The original low-level commands remain available under csd wallet. These are useful for debugging, reproducible test flows, scripts, and situations where you want explicit local control over every field.
Build but do not submit a proposal:
csd wallet propose-build \
--privkey 0x<privkey> \
--auto-input \
--datadir /var/lib/csd/node \
--min-input 25000000 \
--fee 25000000 \
--domain eth_price_weekly \
--payload-hash 0x<32-byte-hash> \
--uri "ETH > 4000 by Friday" \
--expires-epoch 100
Build but do not submit an attestation:
csd wallet attest-build \
--privkey 0x<privkey> \
--auto-input \
--datadir /var/lib/csd/node \
--min-input 25000000 \
--fee 25000000 \
--proposal-id 0x<proposal-id> \
--score 100 \
--confidence 90
Build and submit via the original wallet path:
csd wallet propose ...
csd wallet attest ...
csd wallet spend ...
The top-level easy commands are the recommended user path.
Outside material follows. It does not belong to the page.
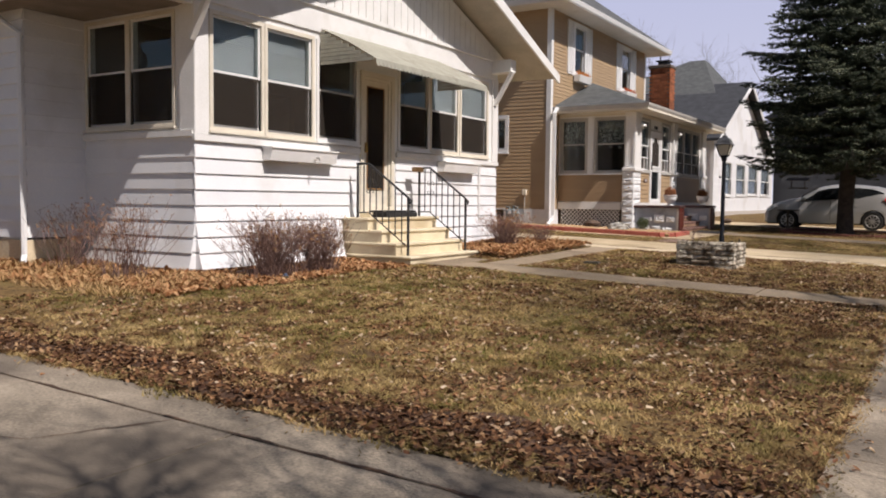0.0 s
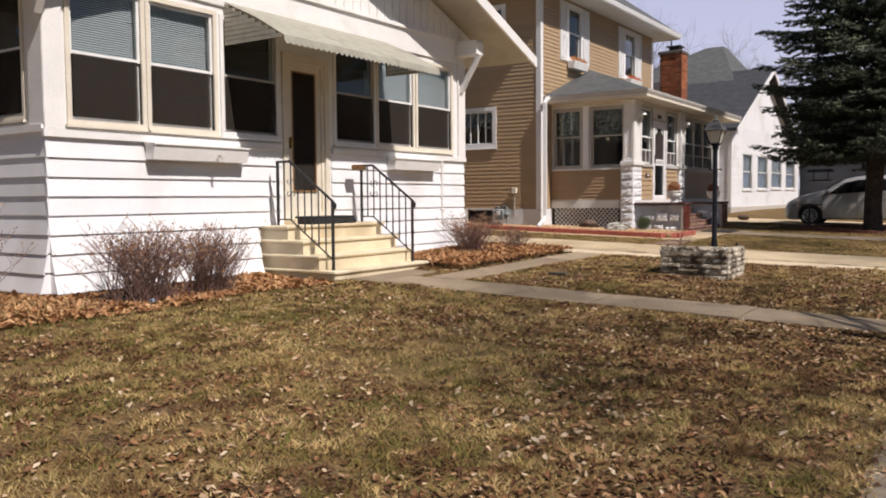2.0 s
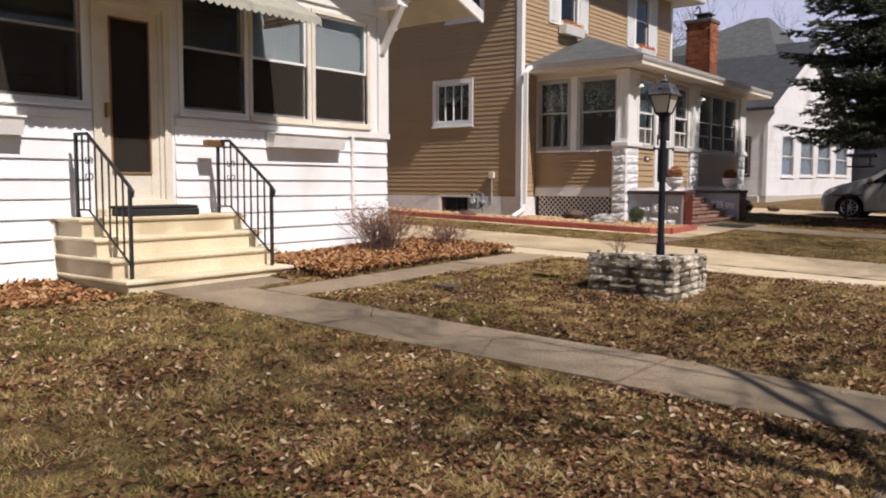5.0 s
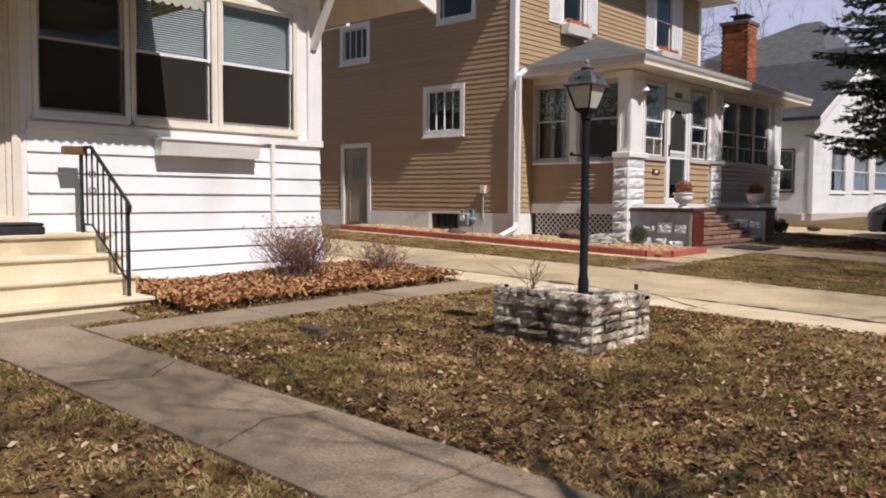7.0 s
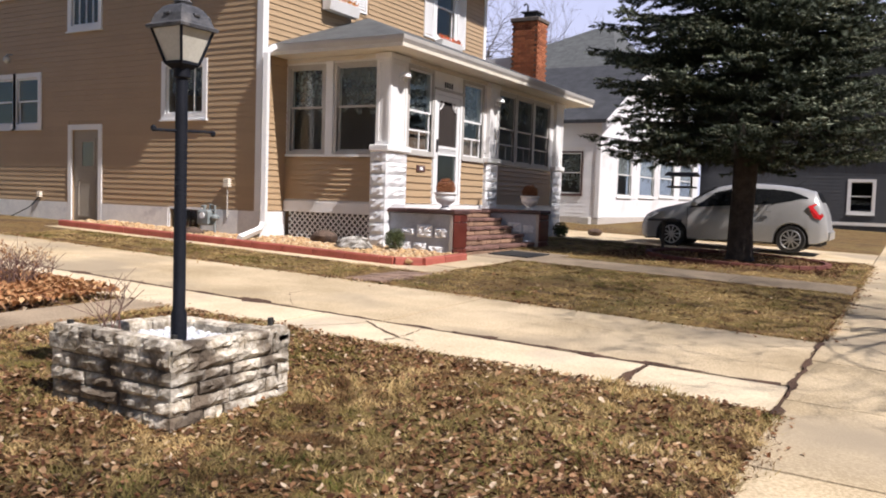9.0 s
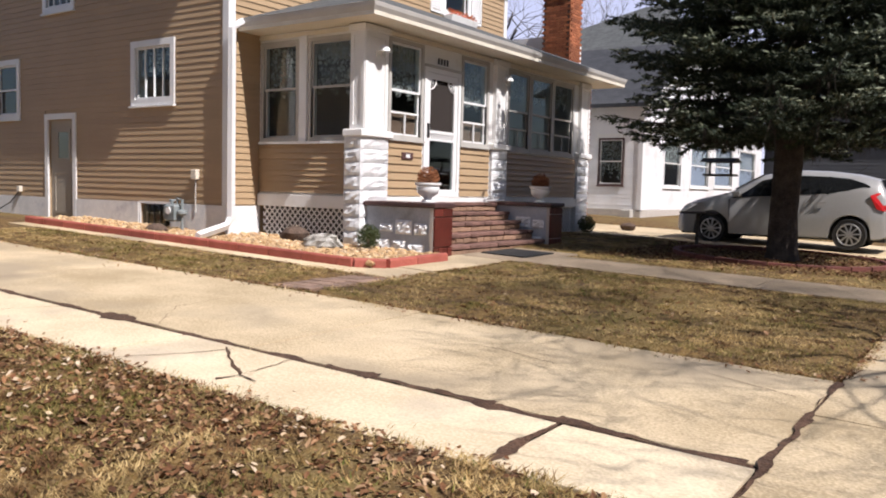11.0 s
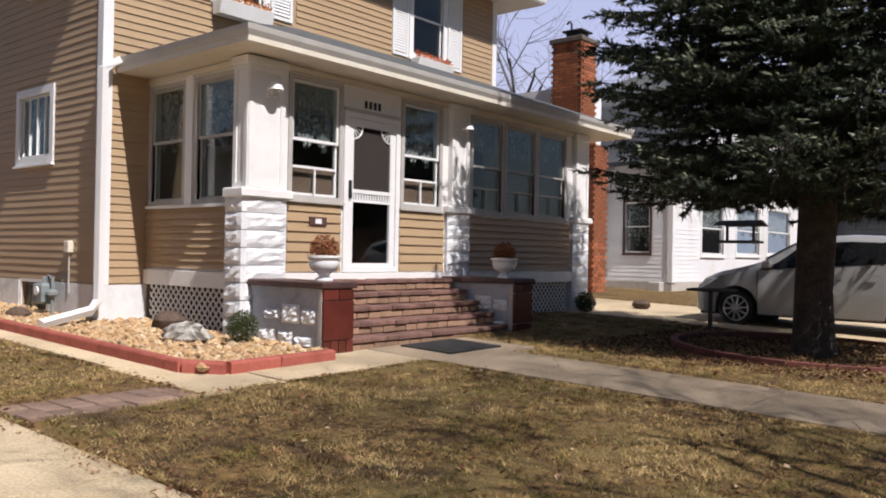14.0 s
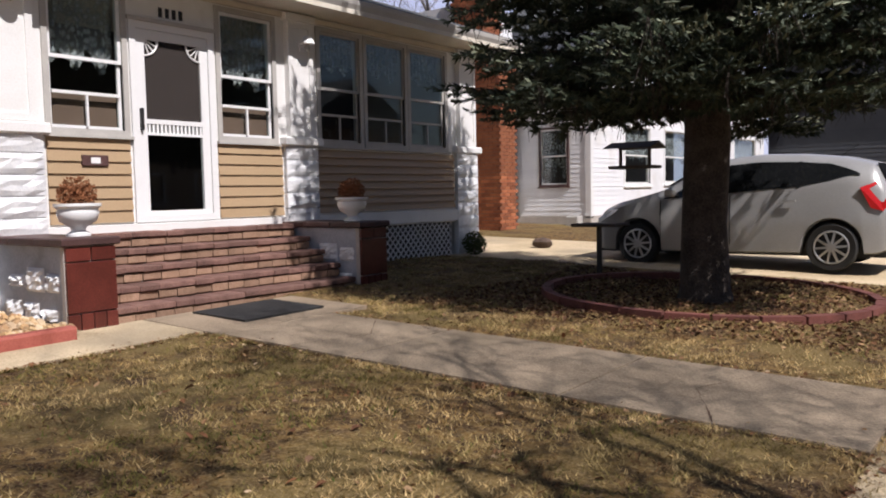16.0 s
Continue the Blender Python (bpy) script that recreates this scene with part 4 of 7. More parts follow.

The csd wallet ... commands remain the explicit low-level path.
Expected minted supply through a given height:
csd chain expected-supply --height 1000
This sums block rewards from genesis through the given height inclusively.
Sum all current UTXO values in a datadir:
csd db sum-utxos --datadir /var/lib/csd/node
This is a local inspection command and is useful for invariant testing, debugging, and supply checks.
Examples:
curl http://127.0.0.1:8789/tip
curl http://127.0.0.1:8789/health
curl http://127.0.0.1:8789/mempool
curl http://127.0.0.1:8789/block/0x<block-hash>
curl http://127.0.0.1:8789/utxos/0x<addr20>
curl "http://127.0.0.1:8789/utxos/0x<addr20>?available=true&min_value=25000000&limit=1"
curl http://127.0.0.1:8789/proposal/0x<proposal-id>
curl http://127.0.0.1:8789/top/eth_price_weekly
curl http://127.0.0.1:8789/top/eth_price_weekly/0
The /utxos/:addr20 endpoint can now be used as a better input-selection surface, including filters such as available-only, minimum value, and result limits.
The easy CLI commands rely on this surface when auto-picking inputs.
Public template endpoints remain available for external tooling that wants to build unsigned proposal or attestation transactions, sign them independently, and then submit them later.
POST /tx/template/propose
POST /tx/template/attest
POST /tx/submit
These are intended for external clients, scripts, and custom integrations. The CLI easy commands are the simpler path for most users.
A domain is the namespace a proposal belongs to. A proposal is a persisted claim or candidate with a payload commitment. An attestation is a persisted support signal pointing at a proposal. Score and confidence are structured fields stored inside the attestation object. Aggregate weight is the current canonical ranking contribution and is presently derived from attestation fee. An epoch is the chain time bucket used for expiry and ranking windows.
Compute Substrate records inputs and aggregates them, but does not decide outcomes. Outputs are non-authoritative. Interpretation and action remain external. The private key is currently the recovery mechanism for a wallet. The current CLI now exposes both explicit low-level wallet commands and simpler top-level commands designed to reduce friction for normal users.